The newly-announced setup, which will store up to 240 megawatt-hours of energy, was approved by the Monterey County Board of Supervisors in 2020, according to documentssubmitted last year. It will consist of 85 Tesla lithium-ion “megapacks” and be used to help power the company’s corporate headquarters in Cupertino. Monterey County’s planning chief confirmed that Apple will use the Tesla batteries in an email to The Verge. Apple declined to comment. Tesla did not respond to a request for comment.
Tesla first announced the megapack battery system back in 2019. The 60MW storage setup Apple will be using is not Tesla’s biggest, though. The company has built bigger overall battery storage solutions in Australia and south of Houston, Texas of around 100MW in size. Still, Apple touted it as “one of the largest battery projects in the country” in a press release, saying the battery system could power more than 7,000 homes for a whole day. The Tesla batteries will make it possible for Apple to store energy generated by its 130-megawatt solar array at the farm, which is called California Flats.
“The challenge with clean energy — solar and wind — is that it’s by definition intermittent,” Apple VP Lisa Jackson told Reuters on Wednesday. “If we can do it, and we can show that it works for us, it takes away the concerns about intermittency and it helps the grid in terms of stabilization. It’s something that can be imitated or built upon by other companies.”
Tesla is best known for its electric cars, but it’s spent years trying to build up an energy storage business to compliment the solar products it acquired when it bought Solar City.
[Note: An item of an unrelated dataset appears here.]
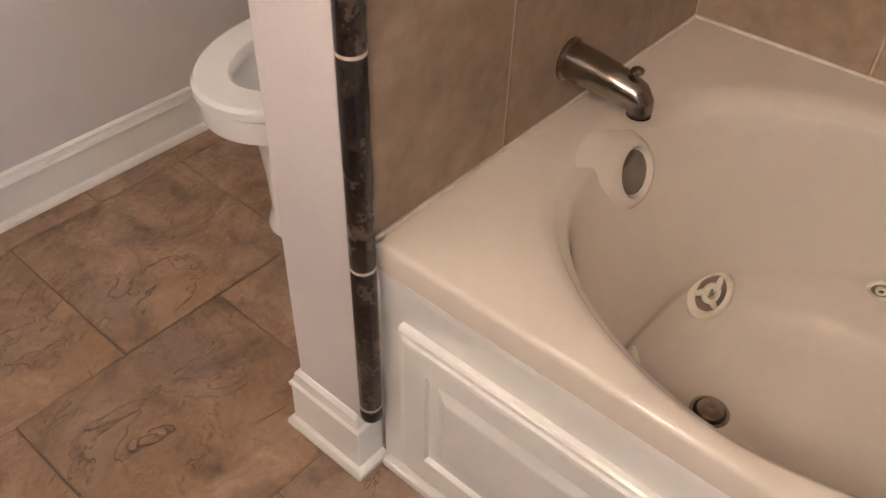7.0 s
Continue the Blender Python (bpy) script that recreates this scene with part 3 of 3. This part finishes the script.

It has gotten increasingly involved in large-scale energy storage projects like Apple’s over the years in addition to its home battery business.
While it’s still modest compared to the billions of dollars generated by Tesla’s car business, the energy storage division’s products has already netted at least one other strange bedfellow customer: in 2019, Volkswagen announced it was using Tesla batteries at some of its Electrify America charging stations.